Atkins estimates the whole process of replacing the data and verifying it, using contractor Windward Group and an expanded staff of more than 108 people working nights, weekends and holidays, will cost more than $300,000.

Brent Laliberte, the owner of Bayou Title who has been trying to find solutions for the stymied real estate industry during the crisis, said there's a big difference between a short verification lag for newly filed records and a year and a half of mostly unverified data. Still, he said Atkins and her staff have worked hard to get the records back into working order and title companies should be able to work with what they've managed to restore.

"It's not a perfect world, but given the fact that underwriters are looking for ways to keep business going, it certainly puts us in a better position," Laliberte said. "We feel better about it. It's a lot closer to 100 percent accurate now than at any time in the last six weeks. We've been employing a lot of redundant searches to make sure we don't miss anything and we'll just continue with that until such time as that thing is fully verified."

On New Year's Eve, all 35,000 conveyance records that had been wiped off computer servers were back in place and 95 percent of the 119,000 lost mortgage documents had been restored. The records were all indexed and uploaded to the appropriate searchable systems by 5:30 a.m. Monday, Atkins said.

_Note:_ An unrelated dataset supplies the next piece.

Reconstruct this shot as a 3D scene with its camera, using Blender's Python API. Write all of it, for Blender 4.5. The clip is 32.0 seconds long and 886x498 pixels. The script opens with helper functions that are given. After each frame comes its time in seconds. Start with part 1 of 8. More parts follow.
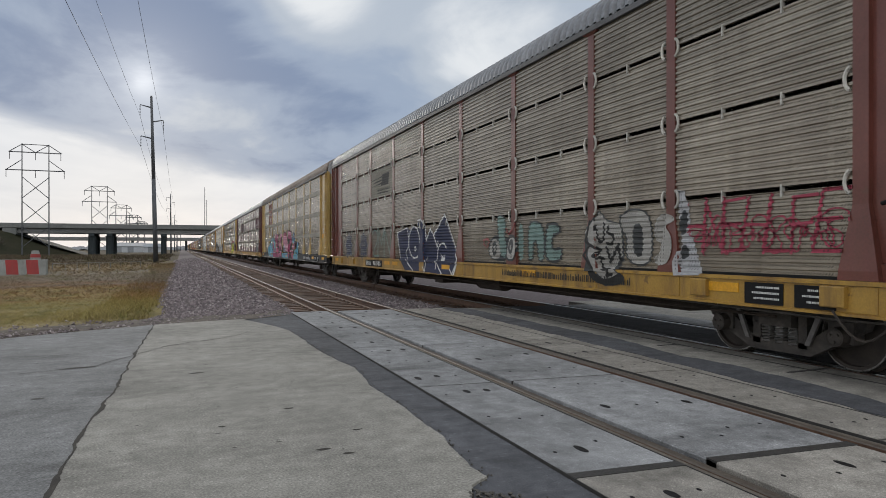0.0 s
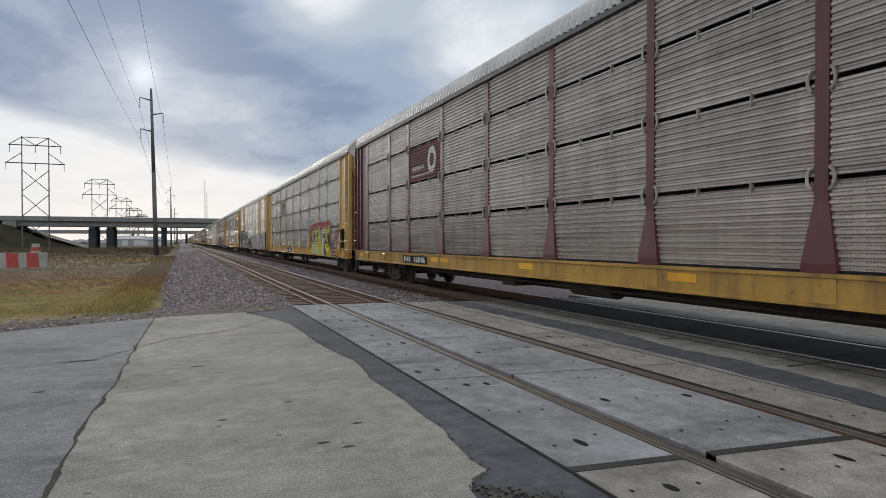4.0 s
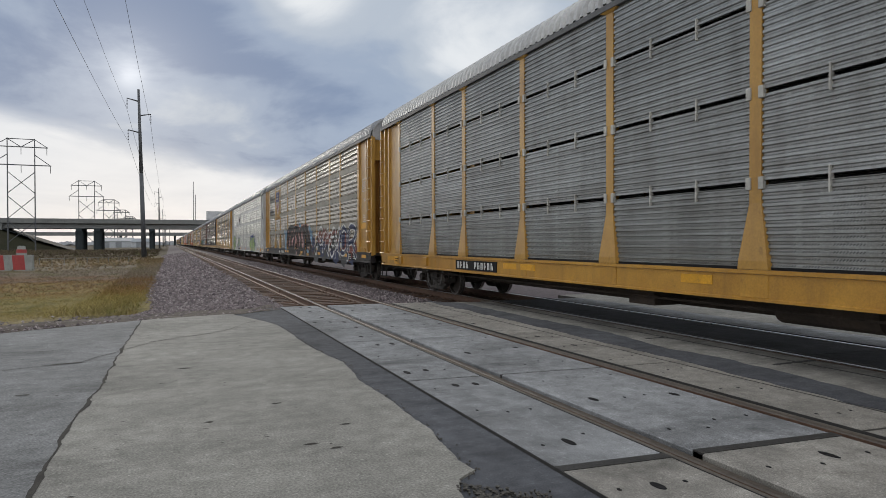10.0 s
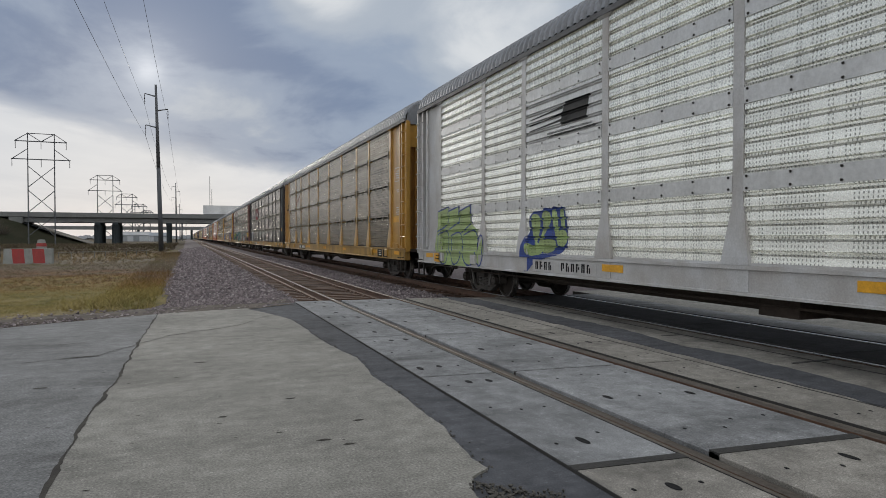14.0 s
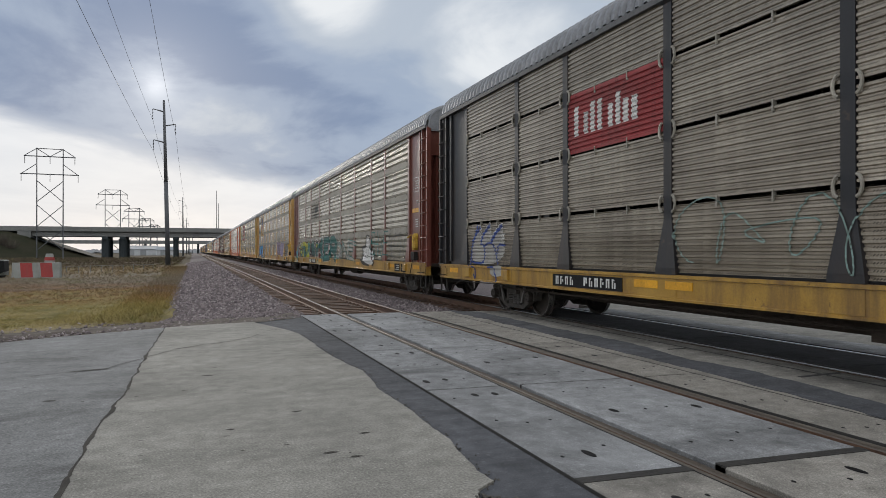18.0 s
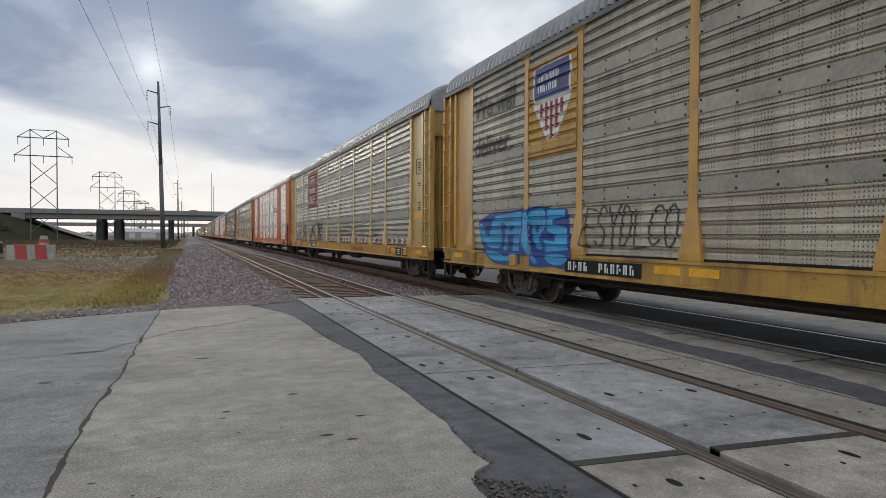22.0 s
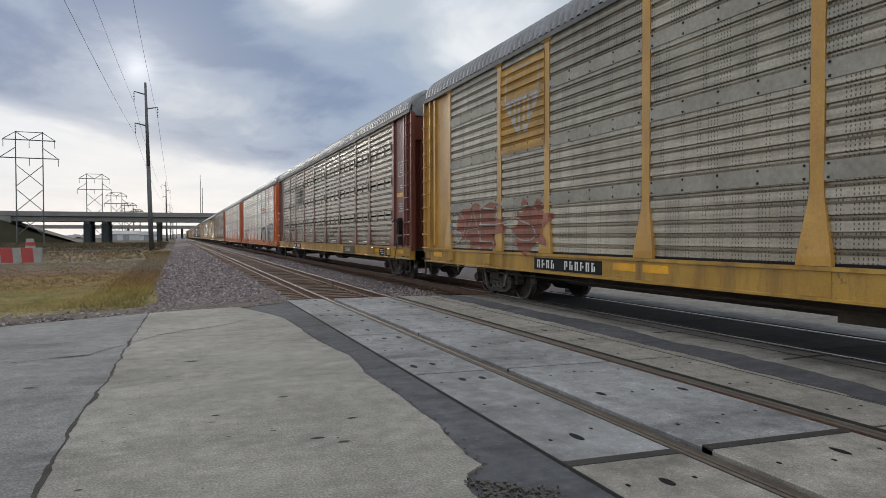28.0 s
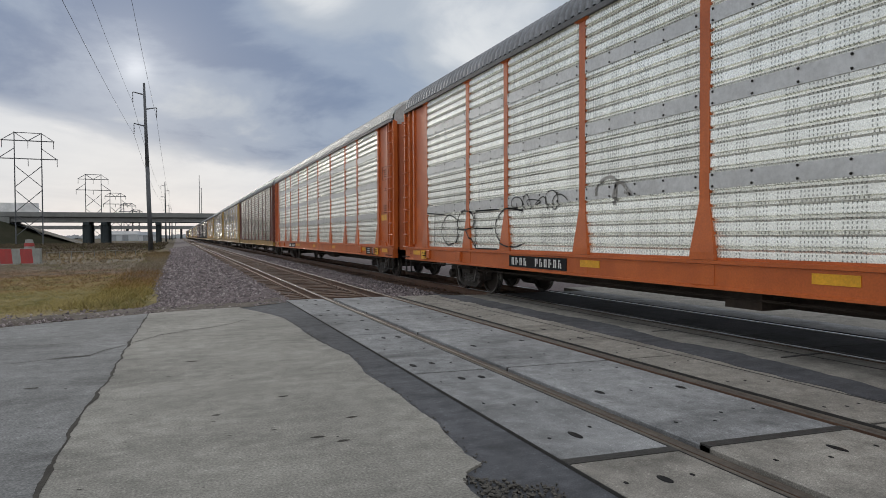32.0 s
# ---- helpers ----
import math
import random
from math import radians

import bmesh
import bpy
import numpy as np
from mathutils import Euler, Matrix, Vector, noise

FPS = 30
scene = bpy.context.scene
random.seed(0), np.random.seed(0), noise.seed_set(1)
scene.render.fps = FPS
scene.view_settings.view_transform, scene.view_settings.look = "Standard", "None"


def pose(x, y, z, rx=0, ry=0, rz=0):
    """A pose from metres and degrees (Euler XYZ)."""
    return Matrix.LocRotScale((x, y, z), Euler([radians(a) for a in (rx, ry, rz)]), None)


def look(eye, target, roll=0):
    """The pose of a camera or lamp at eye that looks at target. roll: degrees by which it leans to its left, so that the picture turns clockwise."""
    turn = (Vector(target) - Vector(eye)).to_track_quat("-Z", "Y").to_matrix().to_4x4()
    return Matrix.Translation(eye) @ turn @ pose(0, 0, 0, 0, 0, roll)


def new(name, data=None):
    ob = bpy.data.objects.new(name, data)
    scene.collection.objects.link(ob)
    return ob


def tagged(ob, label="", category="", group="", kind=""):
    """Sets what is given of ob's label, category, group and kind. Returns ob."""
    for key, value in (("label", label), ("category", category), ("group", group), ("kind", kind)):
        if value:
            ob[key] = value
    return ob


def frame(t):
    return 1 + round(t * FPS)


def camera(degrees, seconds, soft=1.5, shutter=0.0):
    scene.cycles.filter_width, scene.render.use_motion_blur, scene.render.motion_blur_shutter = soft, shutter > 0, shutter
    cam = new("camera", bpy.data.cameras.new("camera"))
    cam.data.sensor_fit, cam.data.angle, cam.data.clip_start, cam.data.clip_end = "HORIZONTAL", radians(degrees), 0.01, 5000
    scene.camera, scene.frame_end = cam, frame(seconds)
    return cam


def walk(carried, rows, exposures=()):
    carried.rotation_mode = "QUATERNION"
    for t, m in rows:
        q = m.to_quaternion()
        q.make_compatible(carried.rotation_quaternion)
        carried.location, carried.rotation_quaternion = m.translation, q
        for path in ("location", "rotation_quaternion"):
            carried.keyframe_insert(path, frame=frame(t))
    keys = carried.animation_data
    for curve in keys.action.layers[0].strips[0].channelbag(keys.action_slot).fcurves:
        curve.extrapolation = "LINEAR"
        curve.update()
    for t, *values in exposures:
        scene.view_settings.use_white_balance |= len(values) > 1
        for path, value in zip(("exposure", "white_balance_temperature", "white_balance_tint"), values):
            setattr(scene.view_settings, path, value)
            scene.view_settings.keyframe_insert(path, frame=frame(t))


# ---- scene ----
from mathutils import geometry

SECONDS = 32.0
cam = camera(69.6, SECONDS, 0.55)
# seconds, x, y, z, yaw, pitch, roll of the hand-held camera
PATH = [
    (0, -0.000, -0.000, 1.456, -22.27, -0.05, -0.00),
    (0.5, 0.013, 0.013, 1.461, -22.34, -0.21, 0.28),
    (1, 0.012, 0.017, 1.456, -21.93, -0.08, 0.25),
    (1.5, 0.001, 0.013, 1.457, -21.76, -0.18, 0.20),
    (2, 0.004, 0.020, 1.457, -21.80, -0.60, 0.22),
    (2.5, 0.005, 0.018, 1.453, -21.97, -0.75, 0.11),
    (3, 0.009, 0.006, 1.455, -22.13, -0.62, 0.27),
    (3.5, 0.003, 0.006, 1.461, -22.16, -0.70, 0.02),
    (5.5, 0.007, 0.001, 1.457, -22.37, -0.18, 0.08),
    (6, 0.007, 0.004, 1.455, -22.27, 0.03, 0.01),
    (6.5, 0.014, 0.010, 1.456, -22.39, -0.27, 0.07),
    (7, 0.006, 0.006, 1.450, -22.78, -0.36, 0.01),
    (7.5, 0.023, 0.011, 1.457, -22.87, -0.70, 0.15),
    (8, 0.039, 0.012, 1.450, -22.86, -0.71, 0.18),
    (8.5, 0.030, 0.002, 1.450, -23.05, -0.46, 0.10),
    (9, 0.030, -0.004, 1.455, -23.05, -0.53, 0.40),
    (9.5, 0.030, 0.004, 1.451, -23.13, -0.57, 0.23),
    (10, 0.024, 0.004, 1.453, -23.13, -0.57, 0.15),
    (10.5, 0.030, 0.004, 1.453, -23.11, -0.72, 0.22),
    (11, 0.031, 0.036, 1.462, -23.28, -0.72, 0.18),
    (11.5, 0.023, 0.001, 1.457, -23.13, -0.94, 0.30),
    (12, 0.026, 0.010, 1.454, -23.15, -1.07, 0.05),
    (12.5, 0.023, 0.003, 1.449, -22.81, -0.99, -0.01),
    (13, 0.024, -0.002, 1.453, -22.57, -1.05, 0.05),
    (13.5, 0.031, 0.009, 1.452, -22.00, -1.01, -0.13),
    (14, 0.041, 0.030, 1.463, -21.84, -1.02, -0.04),
    (14.5, 0.035, 0.022, 1.465, -22.05, -0.48, 0.00),
    (16.5, 0.037, -0.007, 1.468, -21.74, 0.53, 0.06),
    (17, 0.021, -0.022, 1.464, -21.38, 0.40, -0.16),
    (17.5, 0.030, -0.006, 1.467, -21.24, 0.04, -0.16),
    (18, 0.022, -0.010, 1.461, -21.34, 0.21, 0.02),
    (18.5, 0.036, 0.006, 1.471, -21.63, 0.27, 0.19),
    (19, 0.015, -0.027, 1.461, -22.04, 0.09, -0.00),
    (19.5, 0.027, -0.013, 1.457, -21.88, -0.56, 0.03),
    (20, 0.030, -0.005, 1.459, -21.53, -0.68, 0.09),
    (20.5, 0.017, -0.018, 1.459, -21.40, -0.55, -0.15),
    (21, 0.019, -0.017, 1.453, -21.78, -1.20, -0.40),
    (21.5, 0.030, -0.007, 1.453, -22.05, -1.42, -0.13),
    (22, 0.022, 0.011, 1.455, -21.70, -1.20, -0.28),
    (22.5, 0.027, 0.025, 1.462, -21.99, -1.56, -0.23),
    (23, 0.038, 0.043, 1.456, -22.12, -1.85, -0.47),
    (23.5, 0.024, 0.030, 1.465, -22.33, -0.88, -0.58),
    (24, 0.030, 0.022, 1.467, -22.34, -0.88, -0.15),
    (24.5, 0.028, 0.027, 1.460, -22.42, -0.58, -0.22),
    (25, 0.021, 0.026, 1.462, -22.19, -0.35, -0.10),
    (25.5, 0.015, 0.036, 1.457, -22.14, -0.46, -0.16),
    (26, 0.014, 0.035, 1.460, -21.93, -0.86, -0.11),
    (26.5, 0.010, 0.037, 1.458, -21.98, -1.30, -0.17),
    (28.5, 0.033, 0.039, 1.455, -22.87, -1.13, 0.18),
    (29, 0.026, 0.014, 1.458, -23.08, -1.13, 0.22),
    (29.5, 0.025, -0.032, 1.453, -22.86, -1.16, 0.26),
    (30, 0.028, -0.007, 1.455, -22.77, -1.22, 0.35),
    (30.5, 0.026, -0.010, 1.459, -22.72, -1.09, 0.28),
    (31, 0.027, -0.014, 1.455, -22.67, -1.13, 0.35),
    (31.5, 0.027, 0.018, 1.461, -22.71, -1.11, 0.25),
    (32, 0.024, 0.015, 1.457, -22.64, -1.22, 0.27),
]
EXPOSURES = [(0, -0.1), (1, -0.02), (3, 0.0), (6, -0.08), (7, -0.1), (8, -0.15), (10, -0.08), (12, 0.02), (13, -0.1), (14, -0.28), (17, -0.1), (18, -0.05), (20, -0.1), (22, 0.0), (24, 0.06), (25, 0.0), (26, -0.18),
             (29, 0.08), (30, 0.1), (31, 0.0), (32, -0.2)]
walk(cam, [(t, pose(x, y, z, 90 + pitch, roll, yaw)) for t, x, y, z, yaw, pitch, roll in PATH], EXPOSURES)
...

The few thousand mortgage records that didn't make it back into the computer system by the weekend were all documents that are recorded separately by the secretary of state's office and were kept all along on a separate system in the office, Atkins said.

In the initial weeks after the computer crash, there was confusion over who was at fault, who was responsible for restoring the records and who should be hired to do the work, and Laliberte was critical of the slow reaction. But now he generally lauds Atkins for the speed of the recovery.

"I think Dale's done a pretty decent job here. I have to commend her. She's invested a lot of time and energy on this. She's done a lot of things she needed to do to get it done," he said.